UBS trims AI portfolio exposure to semis and hardware after recent rally
Investing.com -- UBS revealed on Friday that it has reduced its combined semiconductor and hardware weighting in its AI investment strategy to around 61% from roughly 76%, taking profits following a Micron-driven rally that lifted the SOXX index 4% in a single session and 10% across June.
In a note from its equity strategy team, UBS said profit-taking was concentrated in small- and mid-cap AI supply chain names across optics, baseboard management controllers, multilayer ceramic capacitors, substrates, cooling, advanced packaging and analog components.
Despite the reduction, UBS said its strategy "still retains an overweight of roughly 20-25 percentage points" relative to the Nasdaq 100's approximately 42% AI semiconductor and hardware exposure.
In parallel, UBS increased exposure to more defensive parts of the AI ecosystem to around 20% from less than 1% in early June, focusing on data center operators, telcos and select payments names with "prudent balance sheets and stable dividend profiles."
UBS said "the medium-term AI demand story remains intact, supported by cloud acceleration and agentic AI workloads," but flagged the risk that a significant decline in hyperscaler stocks "may pressure management to reduce capex commitments in the future."

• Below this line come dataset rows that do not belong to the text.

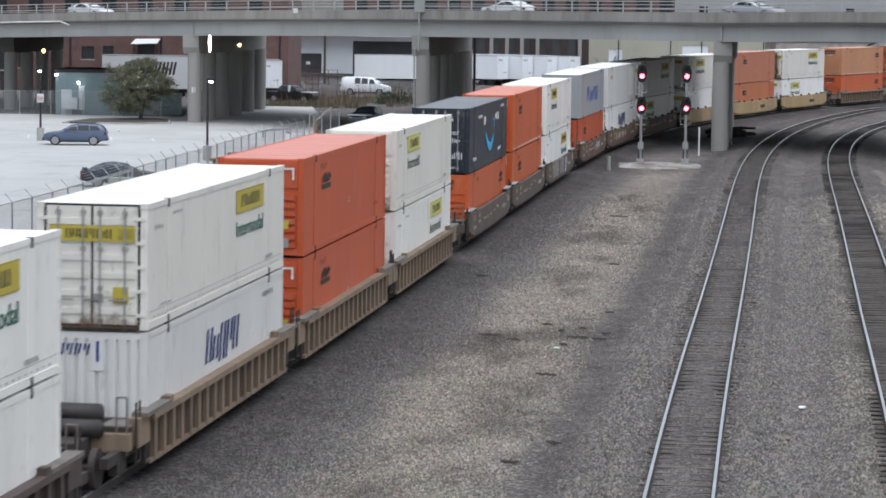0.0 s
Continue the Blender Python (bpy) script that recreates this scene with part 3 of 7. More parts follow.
                for k in range(14):
                    a0, a1 = 2 * math.pi * k / 14, 2 * math.pi * (k + 1) / 14
                    bm_tube(wheel, (-0.75 + 0.25 * math.cos(a0), sy * 9.5, 1.62 + 0.25 * math.sin(a0)), (-0.75 + 0.25 * math.cos(a1), sy * 9.5, 1.62 + 0.25 * math.sin(a1)), 0.022, 6)
                for k in range(3):
                    bm_tube(wheel, (-0.75 - 0.24 * math.cos(k * 1.05), sy * 9.5, 1.62 - 0.24 * math.sin(k * 1.05)), (-0.75 + 0.24 * math.cos(k * 1.05), sy * 9.5, 1.62 + 0.24 * math.sin(k * 1.05)), 0.014, 6)
                part("brake_wheel", wheel, M_RUST_WHEEL, root, "rusty brake wheel")
            hose = bmesh.new()
            last = None
            for k in range(9):
                u = k / 8
                q = Vector((-0.35 - 0.15 * math.sin(u * 3.1), sy * (10.2 + 0.9 * u), 1.15 + 0.25 * math.sin(u * 3.1) - 0.6 * u * u))
                if last:
                    bm_tube(hose, last, q, 0.03, 6)
                last = q
            part("air_hose", hose, M_BLACK, root)
            part("valve_box", box(-1.15, -0.55, sy * 9.85 - 0.25, sy * 9.85 + 0.25, 1.06, 1.5, 0.04), M_SOOT, root, "dark brake valve box")
        if not (joint and sy < 0):
            bogie(root, sy * 9.66)
    return root


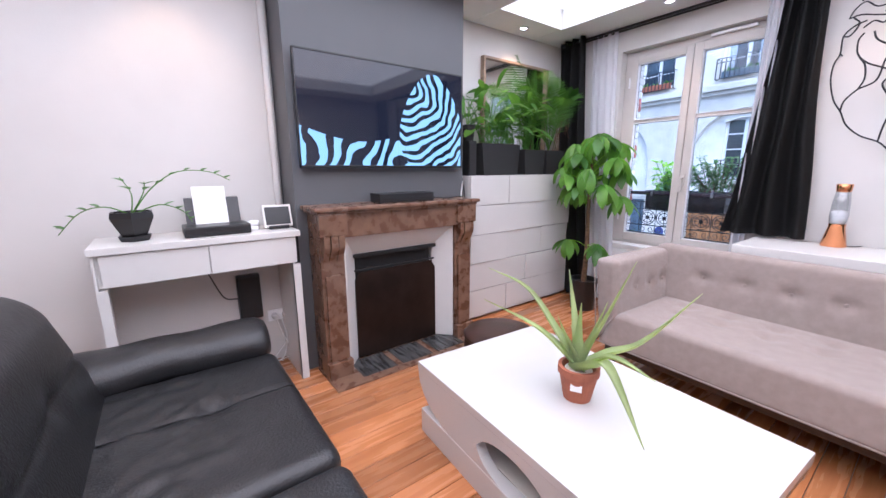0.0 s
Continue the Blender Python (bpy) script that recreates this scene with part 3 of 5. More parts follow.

The bank noted Big 5 hyperscaler shares have fallen an average of 20% in June alone.
Within semiconductors, UBS said it continues to favor foundry exposure such as TSMC, semicaps including Applied Materials, memory names such as SK Hynix and select compute exposure.
The bank maintained a significant underweight to the Magnificent Seven, with a combined portfolio weight of approximately 18%.